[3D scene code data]
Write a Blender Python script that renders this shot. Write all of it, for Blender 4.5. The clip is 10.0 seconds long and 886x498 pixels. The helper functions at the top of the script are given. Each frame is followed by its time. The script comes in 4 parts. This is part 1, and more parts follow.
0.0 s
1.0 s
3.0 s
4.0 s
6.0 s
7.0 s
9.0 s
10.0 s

...

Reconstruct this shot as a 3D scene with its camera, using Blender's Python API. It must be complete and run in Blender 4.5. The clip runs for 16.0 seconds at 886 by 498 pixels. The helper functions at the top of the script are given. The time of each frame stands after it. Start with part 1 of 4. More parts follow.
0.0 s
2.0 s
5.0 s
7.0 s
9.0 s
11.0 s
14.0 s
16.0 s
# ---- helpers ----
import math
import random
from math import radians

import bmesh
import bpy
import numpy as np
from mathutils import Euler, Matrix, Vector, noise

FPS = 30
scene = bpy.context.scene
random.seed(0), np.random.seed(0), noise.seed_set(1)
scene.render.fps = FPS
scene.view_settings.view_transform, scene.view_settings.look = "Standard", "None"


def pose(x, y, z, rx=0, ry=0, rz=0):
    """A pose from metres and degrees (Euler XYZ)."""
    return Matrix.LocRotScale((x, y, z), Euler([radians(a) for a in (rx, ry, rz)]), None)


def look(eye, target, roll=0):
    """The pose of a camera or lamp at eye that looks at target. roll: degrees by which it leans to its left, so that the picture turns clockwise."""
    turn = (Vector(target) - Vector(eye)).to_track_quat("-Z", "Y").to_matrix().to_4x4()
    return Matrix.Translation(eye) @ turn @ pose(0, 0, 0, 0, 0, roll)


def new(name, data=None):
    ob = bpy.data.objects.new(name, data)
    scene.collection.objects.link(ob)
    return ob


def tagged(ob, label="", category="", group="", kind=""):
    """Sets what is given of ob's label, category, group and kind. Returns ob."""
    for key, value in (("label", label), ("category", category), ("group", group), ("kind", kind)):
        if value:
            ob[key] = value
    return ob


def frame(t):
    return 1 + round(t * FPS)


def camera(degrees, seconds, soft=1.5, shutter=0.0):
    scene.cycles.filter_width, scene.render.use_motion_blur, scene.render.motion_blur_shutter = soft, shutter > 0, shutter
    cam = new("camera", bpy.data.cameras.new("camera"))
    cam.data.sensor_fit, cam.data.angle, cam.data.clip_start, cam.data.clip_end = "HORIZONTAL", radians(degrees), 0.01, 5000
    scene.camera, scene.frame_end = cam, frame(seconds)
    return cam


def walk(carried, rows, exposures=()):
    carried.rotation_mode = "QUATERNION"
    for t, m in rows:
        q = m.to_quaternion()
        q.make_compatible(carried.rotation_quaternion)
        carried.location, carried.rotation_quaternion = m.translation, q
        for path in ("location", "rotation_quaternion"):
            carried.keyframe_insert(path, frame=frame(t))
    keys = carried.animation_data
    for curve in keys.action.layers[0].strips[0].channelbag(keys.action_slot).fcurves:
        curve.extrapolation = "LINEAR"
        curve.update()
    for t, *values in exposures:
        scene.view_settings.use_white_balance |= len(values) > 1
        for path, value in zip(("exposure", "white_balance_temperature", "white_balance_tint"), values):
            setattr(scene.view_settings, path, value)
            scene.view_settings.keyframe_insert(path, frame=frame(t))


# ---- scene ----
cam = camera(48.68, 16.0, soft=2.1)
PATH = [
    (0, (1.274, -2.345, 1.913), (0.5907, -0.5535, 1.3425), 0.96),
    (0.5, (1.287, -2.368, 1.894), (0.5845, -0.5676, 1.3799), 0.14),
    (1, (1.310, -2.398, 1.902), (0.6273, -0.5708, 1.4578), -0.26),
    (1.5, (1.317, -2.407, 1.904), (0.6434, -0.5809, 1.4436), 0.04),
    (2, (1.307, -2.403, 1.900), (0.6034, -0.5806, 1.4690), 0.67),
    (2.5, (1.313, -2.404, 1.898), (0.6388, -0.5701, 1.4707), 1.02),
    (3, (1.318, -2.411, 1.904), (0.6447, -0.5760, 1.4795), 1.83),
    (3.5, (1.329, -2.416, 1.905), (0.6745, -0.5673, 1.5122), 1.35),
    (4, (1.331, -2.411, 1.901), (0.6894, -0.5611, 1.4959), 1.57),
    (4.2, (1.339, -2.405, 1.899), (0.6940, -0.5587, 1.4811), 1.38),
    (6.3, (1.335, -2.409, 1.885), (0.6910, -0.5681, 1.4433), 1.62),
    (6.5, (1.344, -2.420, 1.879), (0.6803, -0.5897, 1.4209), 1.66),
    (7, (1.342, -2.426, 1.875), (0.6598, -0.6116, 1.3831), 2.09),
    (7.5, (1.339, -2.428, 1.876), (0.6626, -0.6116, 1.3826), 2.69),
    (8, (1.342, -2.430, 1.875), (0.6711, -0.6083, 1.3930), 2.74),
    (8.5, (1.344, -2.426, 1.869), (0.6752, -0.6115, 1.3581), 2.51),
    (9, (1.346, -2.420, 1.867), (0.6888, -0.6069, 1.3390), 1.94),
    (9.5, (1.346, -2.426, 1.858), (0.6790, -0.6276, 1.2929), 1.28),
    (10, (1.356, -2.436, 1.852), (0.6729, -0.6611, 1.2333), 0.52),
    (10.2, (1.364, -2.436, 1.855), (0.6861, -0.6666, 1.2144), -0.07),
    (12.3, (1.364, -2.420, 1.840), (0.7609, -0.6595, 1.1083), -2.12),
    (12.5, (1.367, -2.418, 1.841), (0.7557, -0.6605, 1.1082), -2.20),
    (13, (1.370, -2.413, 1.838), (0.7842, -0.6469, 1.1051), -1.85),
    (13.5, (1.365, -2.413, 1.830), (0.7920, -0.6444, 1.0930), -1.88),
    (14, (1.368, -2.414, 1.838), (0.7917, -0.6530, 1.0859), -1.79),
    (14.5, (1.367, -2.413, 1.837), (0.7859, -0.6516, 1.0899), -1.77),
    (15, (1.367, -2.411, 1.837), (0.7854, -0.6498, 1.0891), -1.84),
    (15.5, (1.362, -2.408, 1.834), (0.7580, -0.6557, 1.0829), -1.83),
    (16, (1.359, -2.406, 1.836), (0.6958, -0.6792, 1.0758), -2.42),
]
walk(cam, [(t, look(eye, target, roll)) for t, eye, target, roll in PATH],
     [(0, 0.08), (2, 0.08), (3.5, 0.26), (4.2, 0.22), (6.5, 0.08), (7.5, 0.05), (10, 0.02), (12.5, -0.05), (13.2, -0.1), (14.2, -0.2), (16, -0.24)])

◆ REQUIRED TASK
Copy exactly the lines from the line with "turn = (Vector(target)" up to and including the line with "radians(degrees), 0.01, 5000", and no other lines.

◆ WRITTEN ANSWER
    turn = (Vector(target) - Vector(eye)).to_track_quat("-Z", "Y").to_matrix().to_4x4()
    return Matrix.Translation(eye) @ turn @ pose(0, 0, 0, 0, 0, roll)


def new(name, data=None):
    ob = bpy.data.objects.new(name, data)
    scene.collection.objects.link(ob)
    return ob


def tagged(ob, label="", category="", group="", kind=""):
    """Sets what is given of ob's label, category, group and kind. Returns ob."""
    for key, value in (("label", label), ("category", category), ("group", group), ("kind", kind)):
        if value:
            ob[key] = value
    return ob


def frame(t):
    return 1 + round(t * FPS)


def camera(degrees, seconds, soft=1.5, shutter=0.0):
    scene.cycles.filter_width, scene.render.use_motion_blur, scene.render.motion_blur_shutter = soft, shutter > 0, shutter
    cam = new("camera", bpy.data.cameras.new("camera"))
    cam.data.sensor_fit, cam.data.angle, cam.data.clip_start, cam.data.clip_end = "HORIZONTAL", radians(degrees), 0.01, 5000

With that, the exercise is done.